- **INSTRUCTION**: Can you output the material exactly as written, minus any pictures it holds?

[Start DATA SEGMENT]

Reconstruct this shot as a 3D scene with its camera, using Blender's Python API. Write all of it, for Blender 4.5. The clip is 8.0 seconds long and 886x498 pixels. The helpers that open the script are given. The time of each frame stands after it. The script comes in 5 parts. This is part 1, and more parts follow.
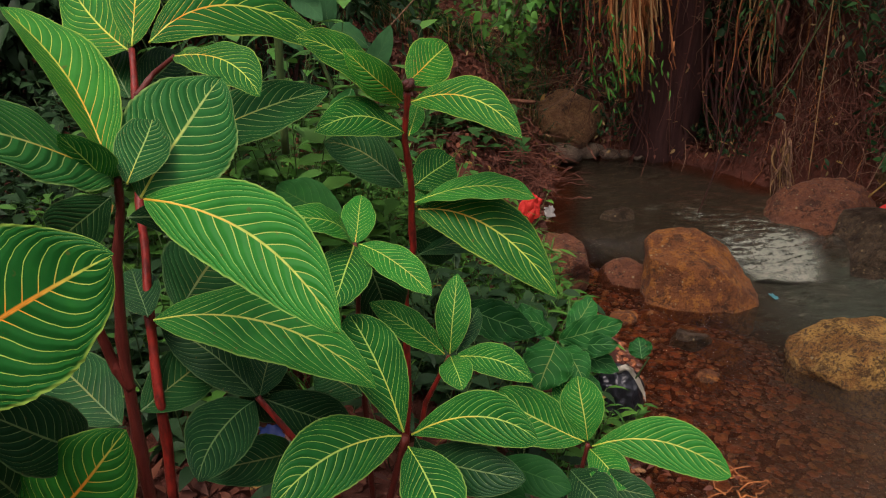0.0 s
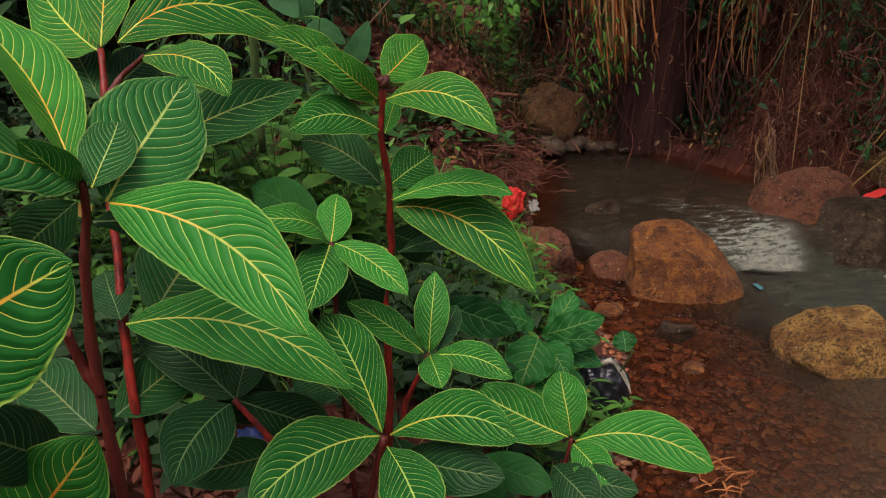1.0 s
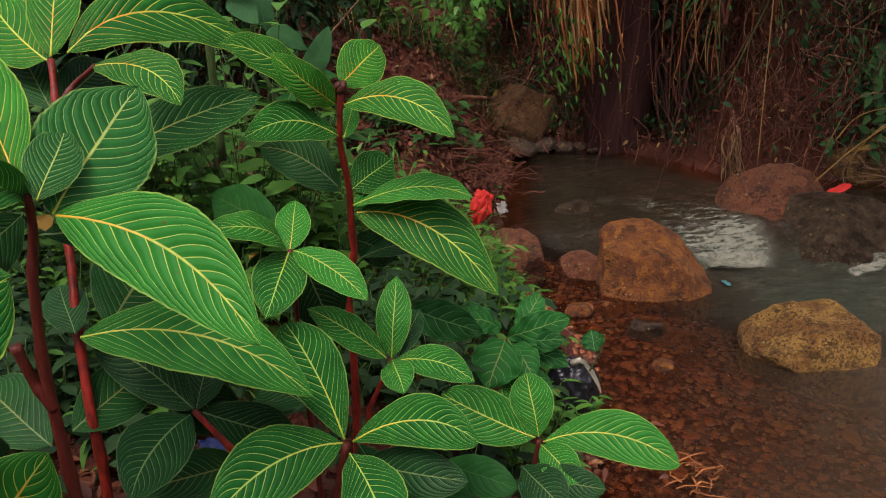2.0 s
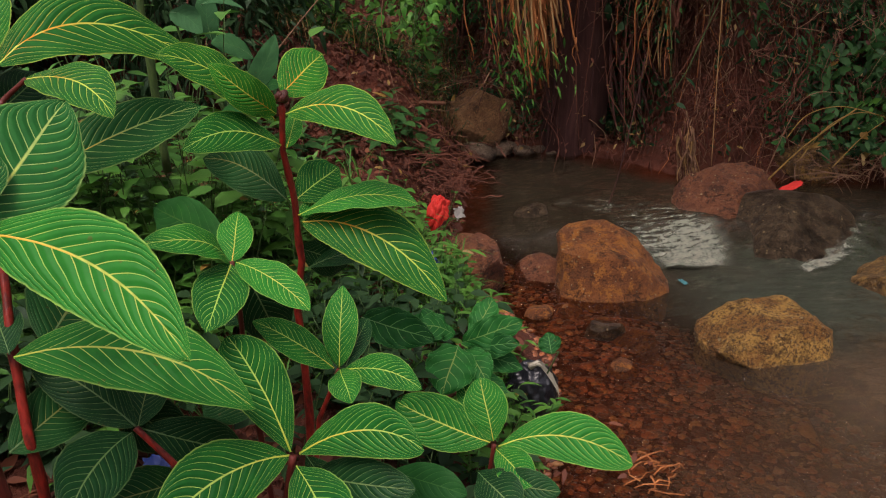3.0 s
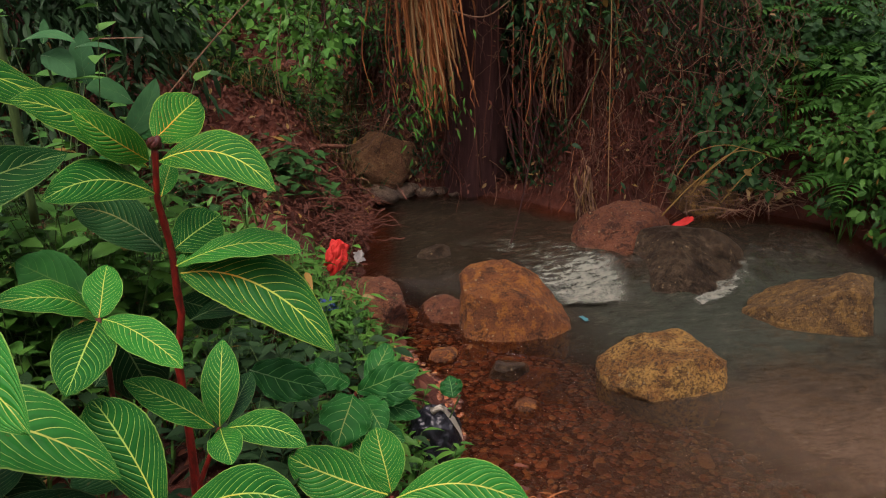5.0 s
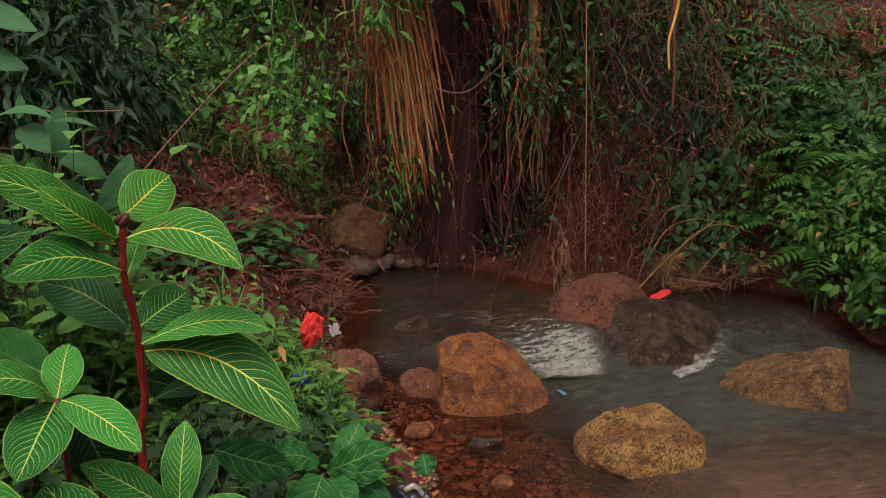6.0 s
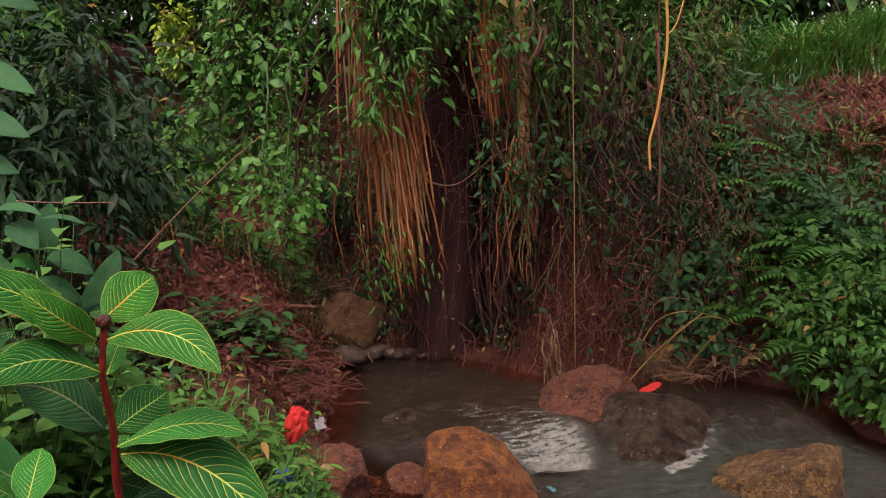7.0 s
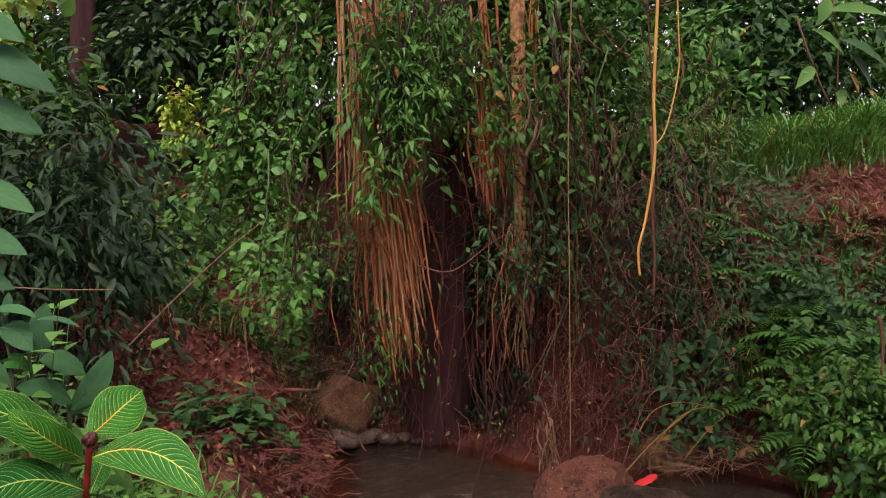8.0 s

[End DATA SEGMENT]

- **SOLUTION FOR THIS EXERCISE**:
Reconstruct this shot as a 3D scene with its camera, using Blender's Python API. Write all of it, for Blender 4.5. The clip is 8.0 seconds long and 886x498 pixels. The helpers that open the script are given. The time of each frame stands after it. The script comes in 5 parts. This is part 1, and more parts follow.
0.0 s
1.0 s
2.0 s
3.0 s
5.0 s
6.0 s
7.0 s
8.0 s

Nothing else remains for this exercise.